I might once have considered this an "adolescent" feeling (said most likely as an adolescent dying to grow out of adolescence into some imaginary and powerful adulthood, swift, controlling, useful), and I caught myself again trying to rationalize myself out of the feeling, but all in all and for where I stand currently in a strange confluence of multinational journeying and dispirited attempts to find a vision and an embrace of myself inside of that vision -- I feel graced and honored by this viral visitation and its emotional rupture. I am also very glad it ended. I am also surprised at just how "out of it" one can be during a fever yet still so cogent, such that you only realize what it means to be "in it" only when it's all over. The difference of 2 degrees centrigrade is the hazy boundary of function to unfunction, awareness to brain-prickling no-idea. Just 2 degrees. I wonder how many lives get changed on that boundary of 2 degrees, since I imagine that some of us are in fever or have a heatedness of some sort non-clinical, which changes both perception and behavior, and therefore, relationship and consequence. I wonder if I can write a short story about that. I wonder if I will ever stop talking about writing a story and actually write a story. Oh, but I am.

***

It's Day Seven of this trip to The Pneumoment, my self-ordained secondary coming of age ritual whereby, having spent months recollecting old friends, memories, angsts and disappointments, I fall immensely and stubbornly sick in a process of self-cleansing.

...LIKE THE PHOENIX FROM ITS OWN SWEAT AND ASHES
(the fable doesn't speak to the sweat beneath its feathers before the mythical bird roasted in its own barbecue, for it was the sweat, mind you, that weighed her down)

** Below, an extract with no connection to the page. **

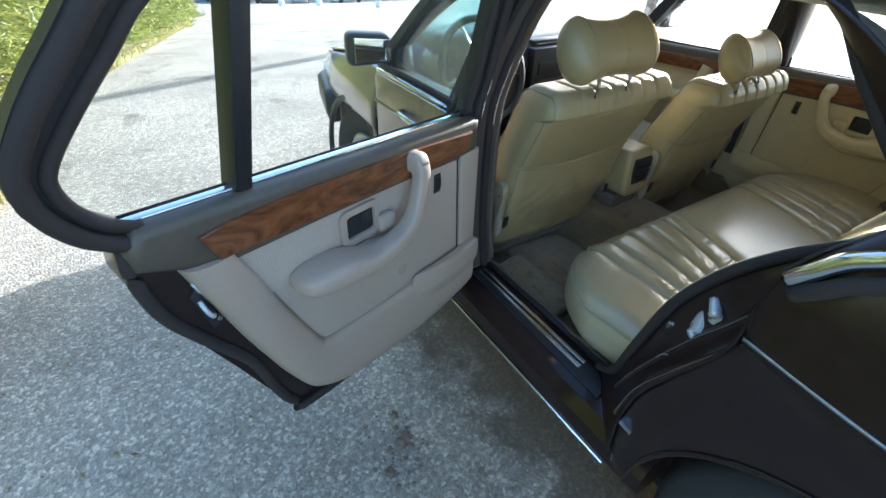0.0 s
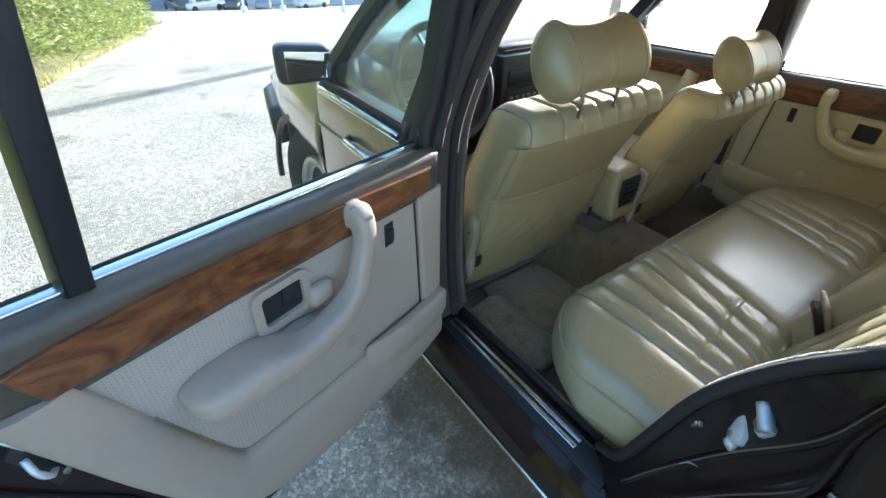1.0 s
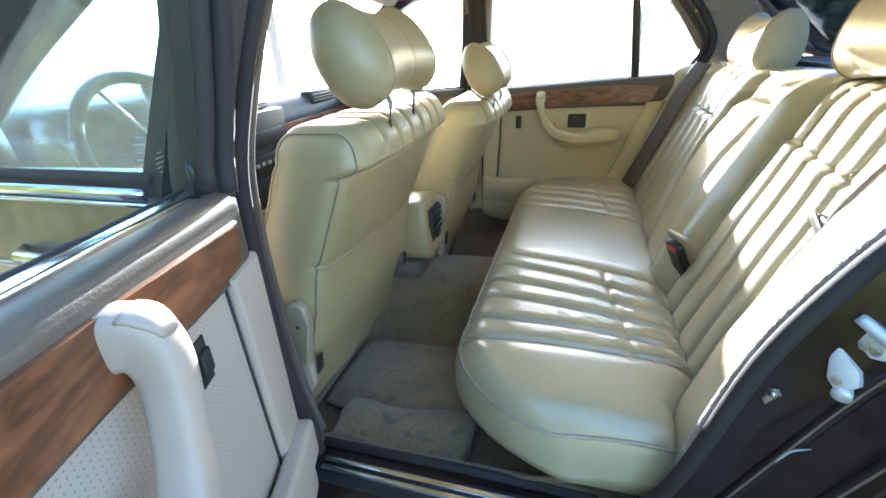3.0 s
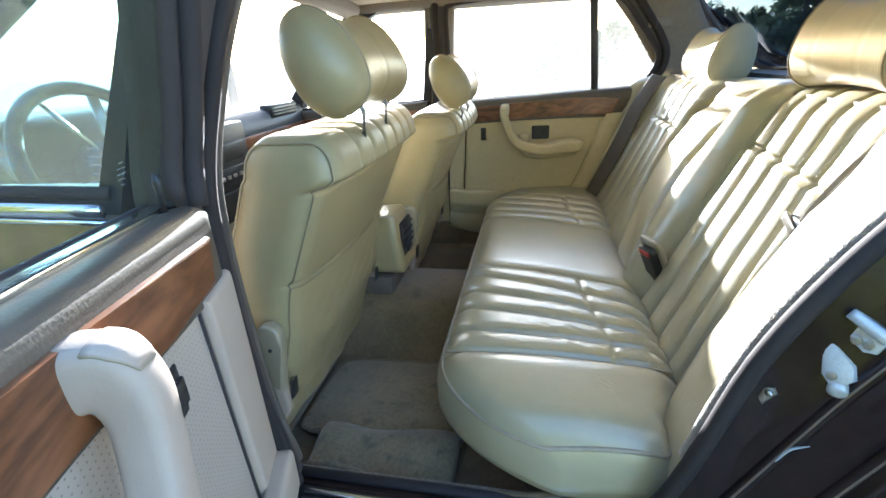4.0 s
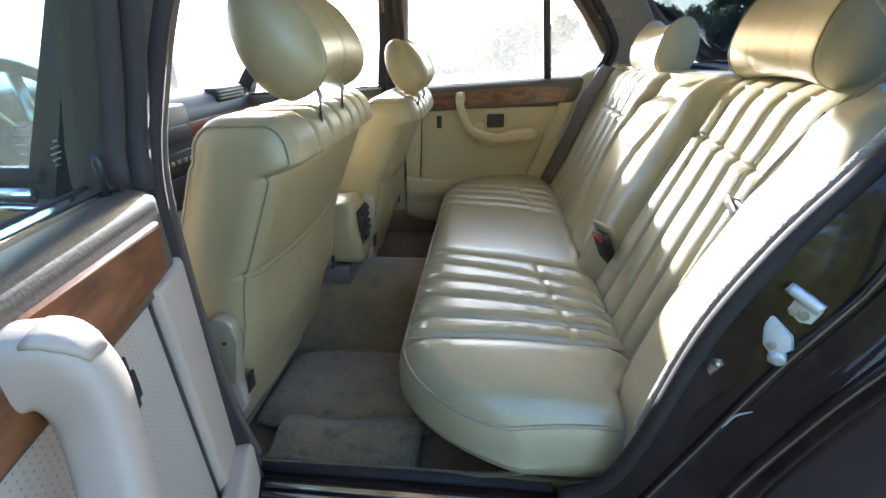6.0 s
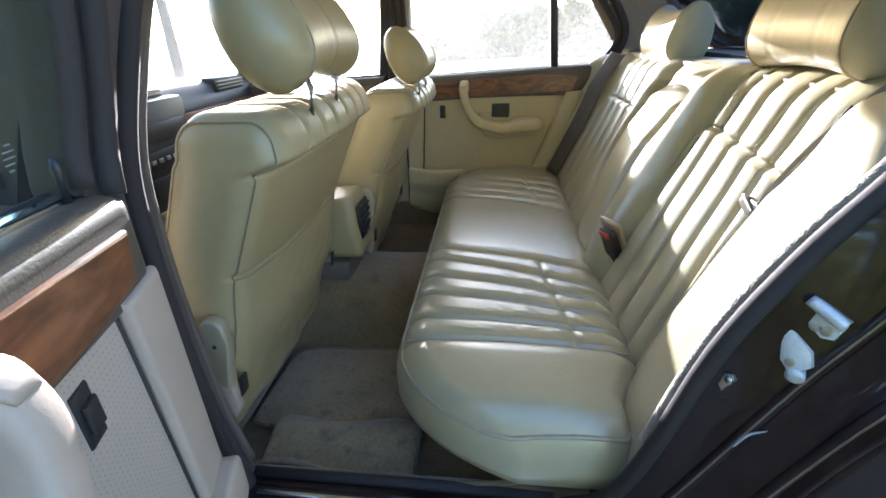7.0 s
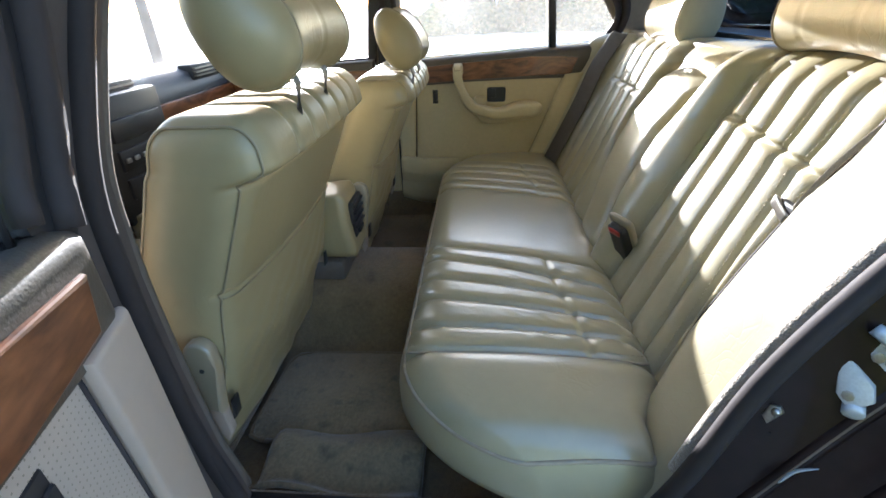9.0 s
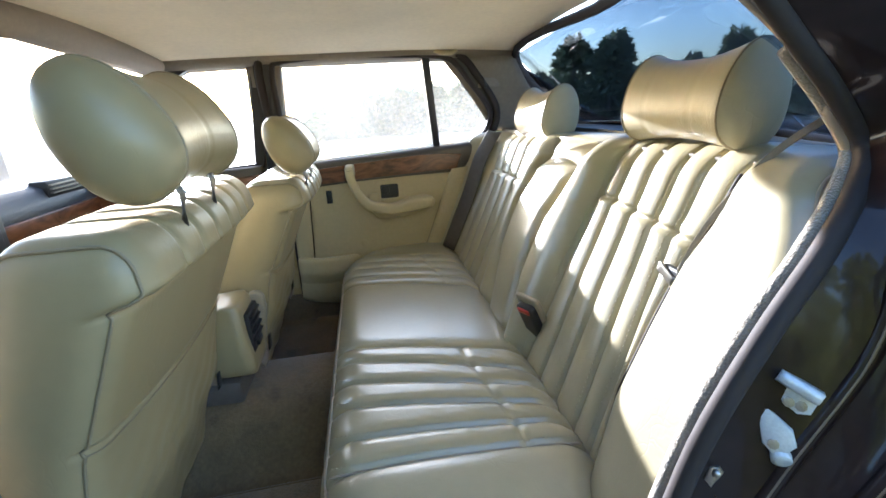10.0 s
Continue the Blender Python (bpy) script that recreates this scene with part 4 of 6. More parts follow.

I have to say that I am enjoying being weak, and before any ambitious horsemen take offence, let me qualify: I am enjoying being weak for the quiet and willingness it gives me. I am in this state becoming my own counter-stone, the sapphire to my usual ruby red, the opal to my obsidian outlook. I don't feel like a rocketing pinball with no sense of how it finds a way out (chance, very possibly, a little bit of physics). But mind you, I am also not yet fat. Nothing like a lost figure to make you rally against sedentariness for its unwelcome aging.